Even so, sea ice extent has declined so significantly in the Antarctic that scientists are worried it’s now following in the Arctic’s footsteps. As the NSIDC put, “There is some concern that this may be the beginning of a long-term trend of decline for Antarctic sea ice, since oceans are warming globally, and warm water mixing in the Southern Ocean polar layer could continue.”
For awhile, Meier was skeptical about reading too much into the global extent of sea ice. Again, that’s because the Arctic and Antarctic are “independent, unconnected systems,” he said.
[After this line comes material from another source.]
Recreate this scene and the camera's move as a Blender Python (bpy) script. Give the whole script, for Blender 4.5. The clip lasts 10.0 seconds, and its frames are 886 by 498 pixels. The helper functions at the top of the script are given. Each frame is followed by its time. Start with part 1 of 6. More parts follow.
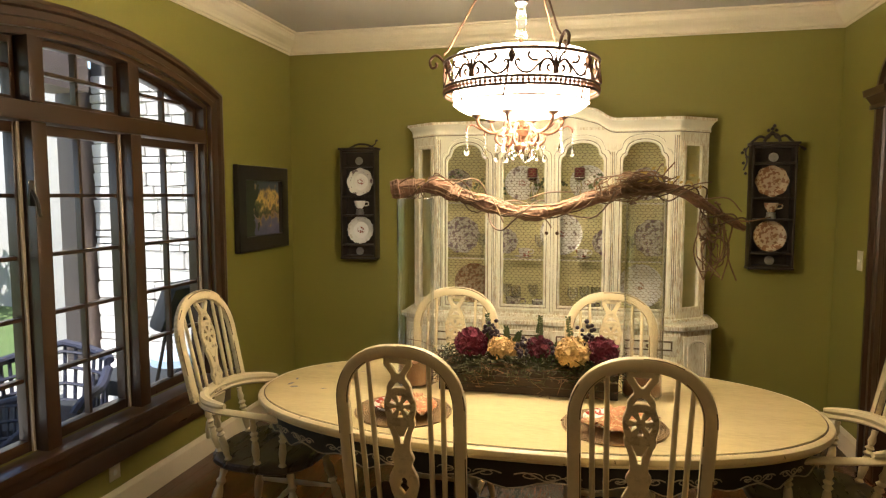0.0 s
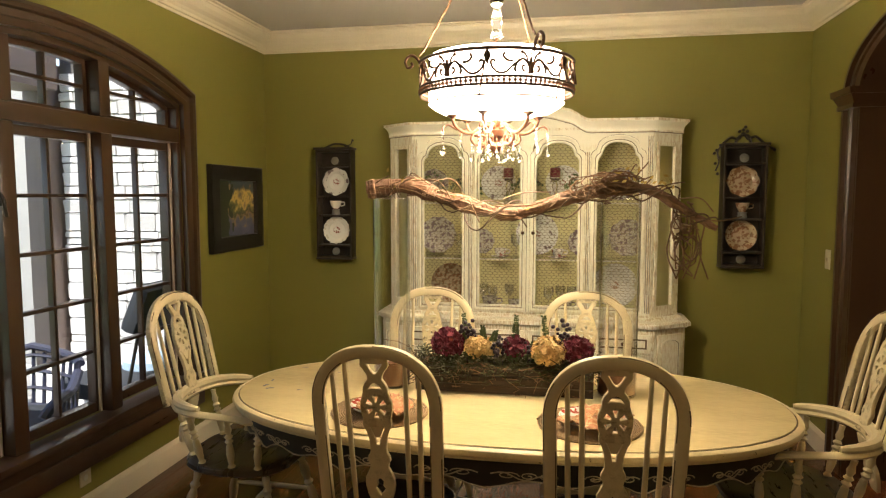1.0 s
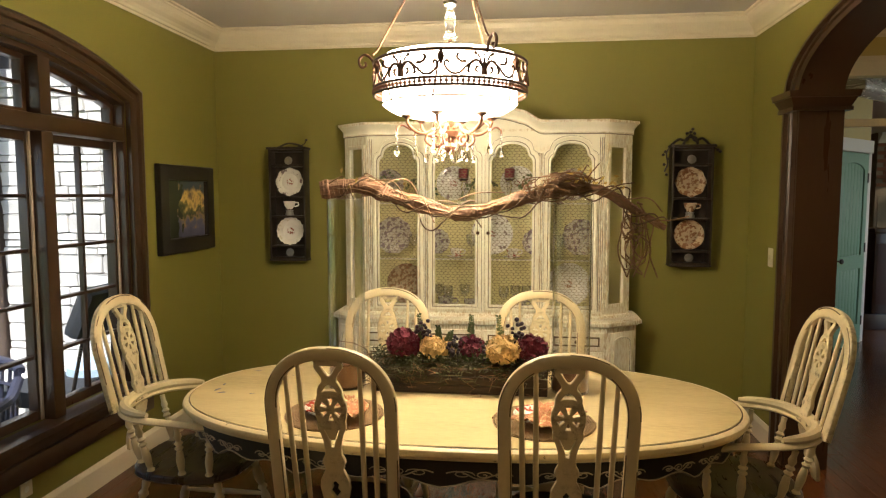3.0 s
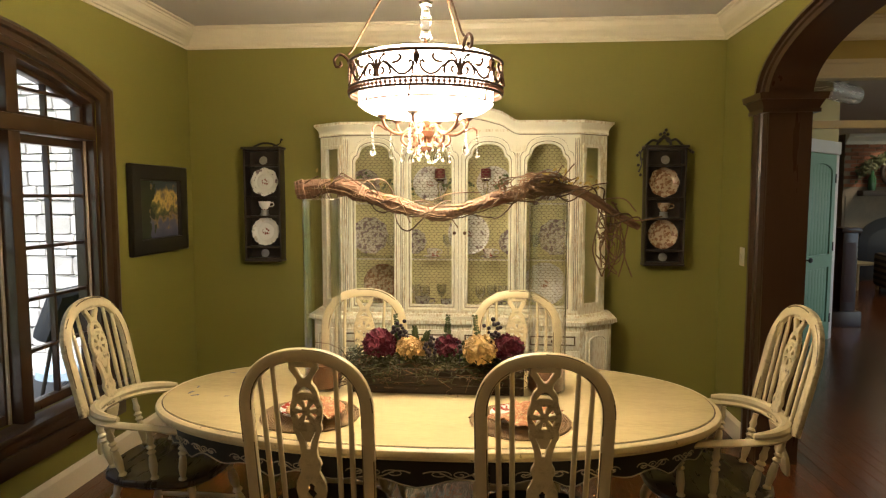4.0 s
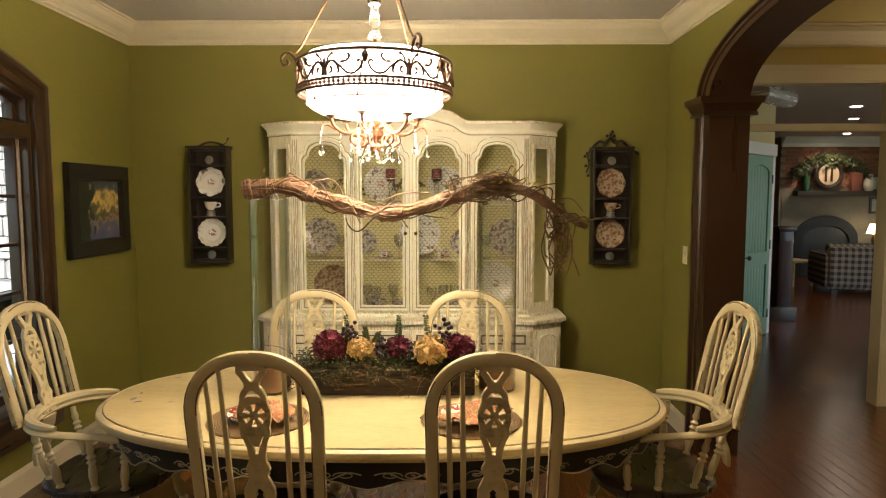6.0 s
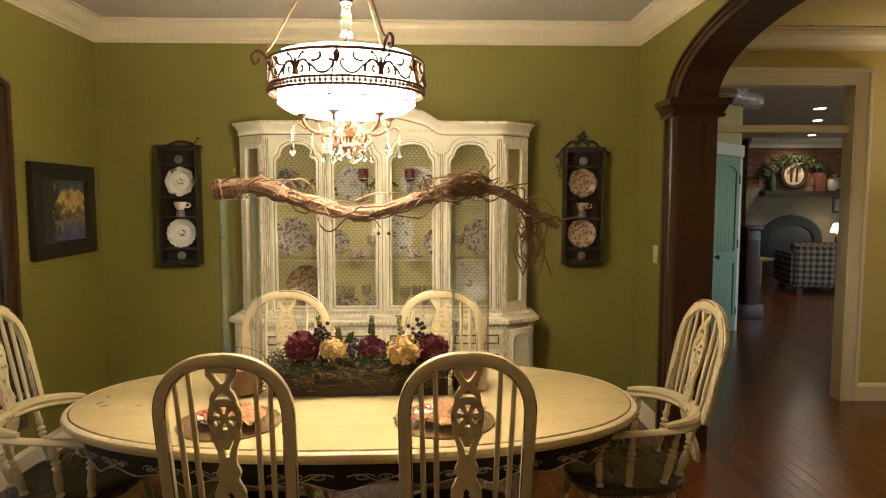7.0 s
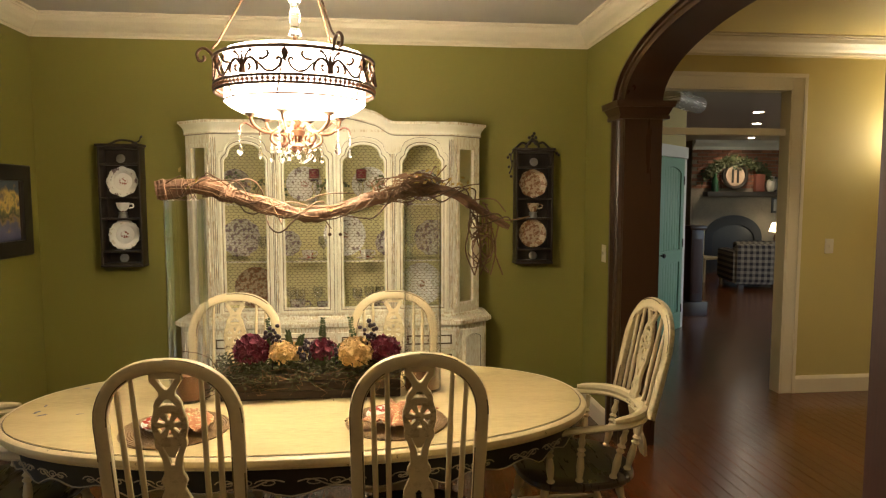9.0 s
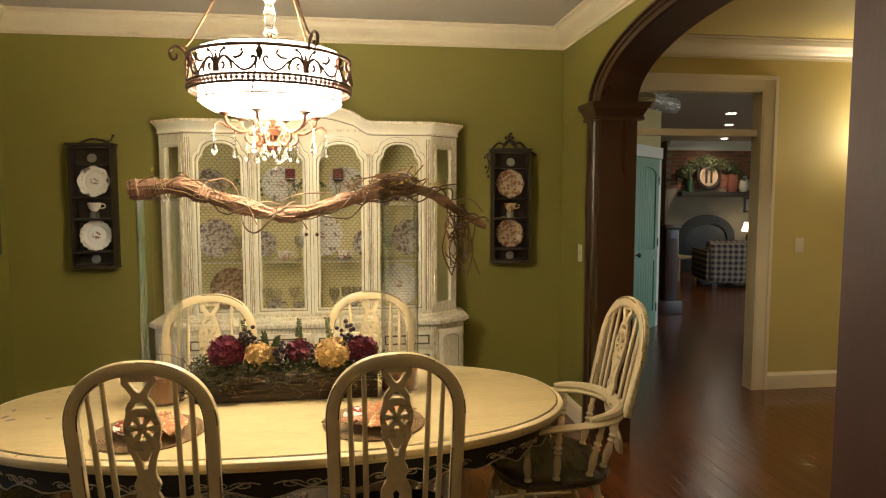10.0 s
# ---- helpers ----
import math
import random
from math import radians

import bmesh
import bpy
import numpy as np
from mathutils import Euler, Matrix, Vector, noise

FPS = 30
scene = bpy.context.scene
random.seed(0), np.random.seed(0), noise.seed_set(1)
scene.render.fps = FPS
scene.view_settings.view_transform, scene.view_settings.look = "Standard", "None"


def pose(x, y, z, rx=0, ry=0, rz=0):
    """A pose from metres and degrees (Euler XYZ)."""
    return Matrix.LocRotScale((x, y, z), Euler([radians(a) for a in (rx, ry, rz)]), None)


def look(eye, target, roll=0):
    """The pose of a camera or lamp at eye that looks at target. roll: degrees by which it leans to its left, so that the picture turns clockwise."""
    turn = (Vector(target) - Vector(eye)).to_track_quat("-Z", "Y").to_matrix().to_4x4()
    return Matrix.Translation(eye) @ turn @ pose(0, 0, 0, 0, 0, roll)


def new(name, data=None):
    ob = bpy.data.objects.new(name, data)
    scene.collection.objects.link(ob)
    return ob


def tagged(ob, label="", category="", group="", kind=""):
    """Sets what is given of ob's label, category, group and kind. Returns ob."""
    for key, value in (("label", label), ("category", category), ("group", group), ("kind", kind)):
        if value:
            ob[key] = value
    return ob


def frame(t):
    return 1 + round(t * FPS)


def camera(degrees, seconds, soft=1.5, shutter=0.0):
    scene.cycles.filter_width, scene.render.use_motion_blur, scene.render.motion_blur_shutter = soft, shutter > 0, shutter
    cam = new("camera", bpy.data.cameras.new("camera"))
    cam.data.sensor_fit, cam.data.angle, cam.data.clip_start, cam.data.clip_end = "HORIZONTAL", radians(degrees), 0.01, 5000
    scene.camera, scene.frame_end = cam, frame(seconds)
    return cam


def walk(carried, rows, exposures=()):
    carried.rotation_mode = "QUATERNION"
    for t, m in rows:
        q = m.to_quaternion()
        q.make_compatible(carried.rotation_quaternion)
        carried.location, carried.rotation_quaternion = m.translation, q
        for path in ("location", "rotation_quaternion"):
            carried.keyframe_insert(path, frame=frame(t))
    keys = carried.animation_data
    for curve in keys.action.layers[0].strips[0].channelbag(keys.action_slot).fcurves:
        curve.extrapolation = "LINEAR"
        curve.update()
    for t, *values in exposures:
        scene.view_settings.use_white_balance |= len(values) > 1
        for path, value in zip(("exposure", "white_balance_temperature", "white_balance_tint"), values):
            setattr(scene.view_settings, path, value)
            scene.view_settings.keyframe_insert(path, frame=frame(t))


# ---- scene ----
# ---------------------------------------------------------------- camera and path
cam = camera(68.55, 10.0, soft=1.2)
# seconds, heading to the right of the room's axis, tilt
TURN = [(0.0, -12.67, -4.80), (0.5, -11.68, -4.80), (1.0, -10.65, -4.80), (1.5, -9.74, -4.80), (2.0, -8.85, -4.79),
        (2.5, -7.86, -4.78), (4.0, -4.81, -4.76), (4.5, -3.87, -4.75), (5.0, -2.82, -4.74), (5.5, -1.78, -4.74),
        (7.0, 1.70, -4.74), (7.5, 2.60, -4.72), (8.0, 3.70, -4.71), (8.5, 4.82, -4.70), (9.0, 5.81, -4.70),
        (9.5, 6.67, -4.70), (10.0, 7.76, -4.70)]
EYE, ARM, SIDE = 1.62, 0.1132, -0.0187          # eye height, lens ahead of the pivot, lens beside it
path = []
for t, turn, tilt in TURN:
    s, c = math.sin(radians(turn)), math.cos(radians(turn))
    path.append((t, pose(ARM * s + SIDE * c, ARM * c - SIDE * s, EYE, 90 + tilt, 0, -turn)))
walk(cam, path, exposures=((0.0, 1.38), (10.0, 1.33)))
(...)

In his email, Meier also noted how climate skeptics would use shrinkage in the Arctic and growth in the Antarctic to argue that nothing concerning was happening.
Now that sea ice extents in both hemispheres are low, Meier doesn’t find focusing on the global extent to be misleading. “It emphasizes the combined losses,” he said.
Why Did Antarctica Defy Common Sense and the Models?
Even as human-caused warming of the planet was ongoing, why wasn’t sea ice in the Antarctic shrinking for a time?
It turns out that variability of sea ice extent is quite significant in the Antarctic, in large measure because the continent is surrounded by open ocean. You can think of that variability as “noise” in the system, and it has been so large that it simply “washed out any ‘signal'” from human-caused warming, Meier told me.
However, it was really just a matter of time before the Antarctic sea ice would respond to warming. As things turned out, and for reasons that aren’t quite clear, that happened later than the models predicted. “But now the observations are quickly catching up to the models.”
One thing the models failed to predict this year was the particularly sharp decline we’ve seen in Antarctic sea ice. For many scientists, that shrinkage has been just as shocking as the record warm ocean temperatures Earth has been experiencing at the same time.
The long and short of it is that both the cryosphere — the icy parts of the world — and the oceans, truly are trying to give us a message: Our impact on planetary life support systems is accelerating — and we ignore that at our peril.